## BEGIN
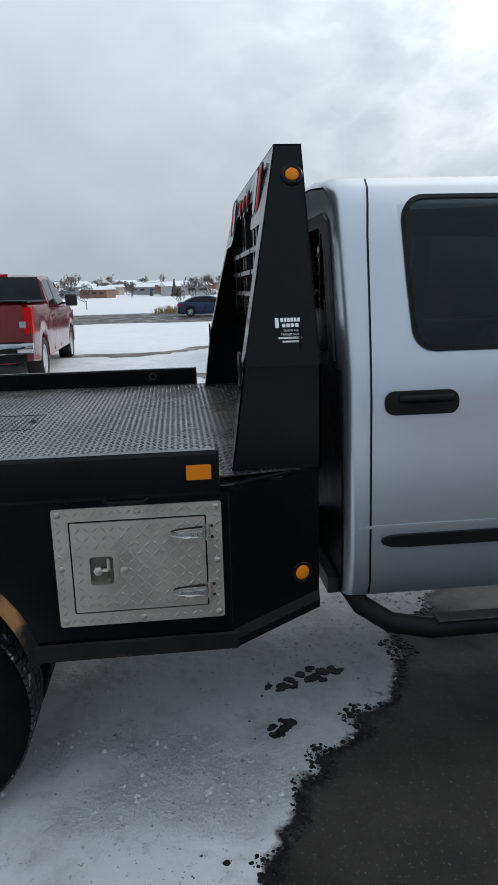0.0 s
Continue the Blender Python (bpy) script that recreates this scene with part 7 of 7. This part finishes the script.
# ---- trees and far town ----
def bare_tree(h, seed, spread=0.42, levels=6, thin=0.008):
    """Leafless tree: trunk with limbs and a haze of fine twigs, as (trunk mesh, twig mesh)."""
    rnd = random.Random(seed)
    trunk, twigs = bmesh.new(), bmesh.new()

    def grow(p, d, ln, r, lv):
        pts = [p]
        for k in range(3):
            d = (d + Vector((rnd.uniform(-1, 1), rnd.uniform(-1, 1), rnd.uniform(-0.1, 0.6))) * 0.16).normalized()
            pts.append(pts[-1] + d * ln / 3)
        sweep(trunk if lv < 3 else twigs, pts, max(r, thin), 6 if lv < 2 else 3, max(r * 0.6, thin * 0.75))
        if lv < levels:
            for k in range(4 if lv < 2 else 3):
                nd = (d + Vector((rnd.uniform(-1, 1), rnd.uniform(-1, 1), rnd.uniform(-0.15, 0.6))) * (0.55 + spread)).normalized()
                grow(pts[-1 if k else 2], nd, ln * rnd.uniform(0.58, 0.8), r * 0.55, lv + 1)
    grow(Vector((0, 0, -0.3)), Vector((0, 0, 1)), h * 0.26, h * 0.013, 0)
    return trunk, twigs


TREES = []
for sd, hh in ((3, 7.0), (8, 6.0), (12, 8.0)):
    a, b = bare_tree(hh, sd)
    TREES.append((mesh_of("trunk", a, BARK), mesh_of("crown", b, TWIG)))
# sparser, coarser ones for the horizon
for sd, hh in ((21, 7.0), (27, 7.5), (33, 6.5)):
    a, b = bare_tree(hh, sd, 0.5, 5, 0.022)
    TREES.append((mesh_of("trunk", a, BARK), mesh_of("crown", b, TWIG)))


def tree(x, y, kind, scale, label="leafless winter tree with a haze of twigs", z=None):
    o = empty("bare_tree", label, "tree", "bare trees", Matrix.Translation((x, y, ground_z(x, y) if z is None else z)) @ Euler((0, 0, x * 1.7 + y)).to_matrix().to_4x4() @ Matrix.Scale(scale, 4))
    for me in TREES[kind]:
        c = new(me.name, me)
        c.parent = o


for x, y, k, s in ((-60, 4.0, 1, 0.75), (-61.5, 5.6, 0, 0.62), (-59, 2.6, 1, 0.5), (-64, -15, 2, 0.8), (-72, -20, 0, 0.9), (-80, -12, 1, 0.8), (-90, -26, 2, 0.85), (-78, -8, 0, 0.55), (-66, -19, 0, 0.7),
                   (16.9, 66.2, 0, 1.0), (18.0, 67.5, 2, 0.75), (19.6, 66.5, 1, 0.85), (21, 70, 0, 1.0), (13.5, 70, 1, 0.8), (24, 68, 2, 0.8),
                   (17.2, 63, 1, 0.34), (18.1, 63.5, 2, 0.30), (18.8, 62.8, 0, 0.32), (16.2, 63.6, 2, 0.28)):
    tree(x, y, k, s)


def grass_clump(x, y, w, h, n, seed):
    rnd = random.Random(seed)
    bm = bmesh.new()
    for k in range(n):
        a, r = rnd.uniform(0, 6.28), w * math.sqrt(rnd.random())
        p = Vector((x + r * math.cos(a), y + 2.2 * r * math.sin(a), 0))
        p.z = ground_z(p.x, p.y) - 0.05
        t = p + Vector((rnd.uniform(-0.4, 0.4), rnd.uniform(-0.4, 0.4), h * rnd.uniform(0.5, 1.1)))
        q = Vector((rnd.uniform(-0.1, 0.1), rnd.uniform(-0.1, 0.1), 0))
        bm.faces.new((bm.verts.new(p - q), bm.verts.new(p + q), bm.verts.new(t)))
    solid("dry_grass", bm, DRY_GRASS, "dry tan winter grass along the road", "grass", kind="stuff")


grass_clump(-57.5, 3.5, 1.5, 0.7, 500, 5)


def far_town():
    """Low houses, white roofs, conifers and bare trees of the town on the horizon."""
    rnd = random.Random(41)
    WALLS = [surface("town_wall_%s" % n, c, None, (0.7, 0.9), 0.0, 0.3) for n, c in (("pale", (0.42, 0.41, 0.39)), ("tan", (0.33, 0.28, 0.22)), ("grey", (0.24, 0.25, 0.26)), ("brick", (0.22, 0.12, 0.09)))]
    wall_mesh, roof_mesh = {}, {}
    for k, mt in enumerate(WALLS):
        wall_mesh[k] = mesh_of("wall", boxes((-0.5, -0.5, -0.6, 0.5, 0.5, 0.5)), mt)
        roof_mesh[k] = mesh_of("roof", slab([(-0.56, 0), (0.56, 0), (0, 0.42)], [], 1.12, lambda u, v, w: (-0.56 + w, u, 0.5 + v)), SNOW_CAP)
    win_me = mesh_of("window", boxes((-0.08, -0.52, 0.0, 0.08, -0.505, 0.22)), DARK_TRIM)
    con_bm = bmesh.new()
    for k in range(7):
        lathe(con_bm, [(0.26 * (1 - k / 7.5) + 0.02, k / 7.5), (0.10 * (1 - k / 7.5), k / 7.5 + 0.19), (0, k / 7.5 + 0.21)], Matrix.Rotation(k * 0.5, 4, "Z"), 9)
    for v in con_bm.verts:
        v.co += Vector((rnd.uniform(-1, 1), rnd.uniform(-1, 1), rnd.uniform(-1, 1))) * 0.035
    con_me = mesh_of("crown", con_bm, CONIFER)
    for k in range(230):
        if k < 195:
            a, r = radians(rnd.uniform(78, 150)), rnd.uniform(230, 520)
        else:
            a, r = radians(rnd.uniform(-8, 40)), rnd.uniform(260, 420)
        x, y = -math.sin(a) * r, math.cos(a) * r
        base = rnd.uniform(-3.5, -1.0) + (r - 150) * 0.018
        w, d, h = rnd.uniform(8, 17), rnd.uniform(8, 11), rnd.uniform(2.6, 3.8)
        kk = rnd.randrange(4)
        o = empty("far_house", "small far house with a snow-covered roof", "house", "far houses", Matrix.Translation((x, y, base + h * 0.5)) @ Euler((0, 0, rnd.uniform(0, 3.1))).to_matrix().to_4x4() @ Matrix.Diagonal((w, d, h, 1)))
        for me in (wall_mesh[kk], roof_mesh[kk]):
            c = new(me.name, me)
            c.parent = o
        for q in (-0.3, 0.05, 0.32):
            c = new("window", win_me)
            c.parent = o
            c.location = (q, 0, 0)
    for x, y, w, d, h, turn in ((-34.0, 111.6, 9.0, 7.0, 3.6, 0.3), (-30.5, 114.3, 8.0, 9.0, 4.4, 1.3), (-27.5, 119.2, 12.0, 8.0, 3.4, 0.2)):
        o = empty("far_house", "low house under a snow-covered roof", "house", "far houses", Matrix.Translation((x, y, ground_z(x, y) + h * 0.5)) @ Euler((0, 0, turn)).to_matrix().to_4x4() @ Matrix.Diagonal((w, d, h, 1)))
        for me in (wall_mesh[0], roof_mesh[0]):
            c = new(me.name, me)
            c.parent = o
    for k in range(328):
        if k < 290:
            a, r = radians(rnd.uniform(76, 150)), rnd.uniform(200, 520)
        else:
            a, r = radians(rnd.uniform(-6, 45)), rnd.uniform(240, 430)
        x, y = -math.sin(a) * r, math.cos(a) * r
        base = rnd.uniform(-3.0, -1.0) + (r - 150) * 0.018
        h = rnd.uniform(5.0, 11.0)
        if k % 7 == 0:
            o = empty("conifer", "dark conifer on the horizon", "tree", "far conifers", Matrix.Translation((x, y, base)) @ Matrix.Scale(h * 0.55, 4))
            c = new("crown", con_me)
            c.parent = o
        else:
            tree(x, y, 3 + k % 3, h / 7.0 * 1.1, "bare tree on the horizon", base)


far_town()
## END
Objective
Leave out any pictures and return exactly the lines from the beginning of the data through the line with "trunk, twigs = bmesh.new(), bmesh.new()", inclusive.

Written solution
0.0 s
Continue the Blender Python (bpy) script that recreates this scene with part 7 of 7. This part finishes the script.
# ---- trees and far town ----
def bare_tree(h, seed, spread=0.42, levels=6, thin=0.008):
    """Leafless tree: trunk with limbs and a haze of fine twigs, as (trunk mesh, twig mesh)."""
    rnd = random.Random(seed)
    trunk, twigs = bmesh.new(), bmesh.new()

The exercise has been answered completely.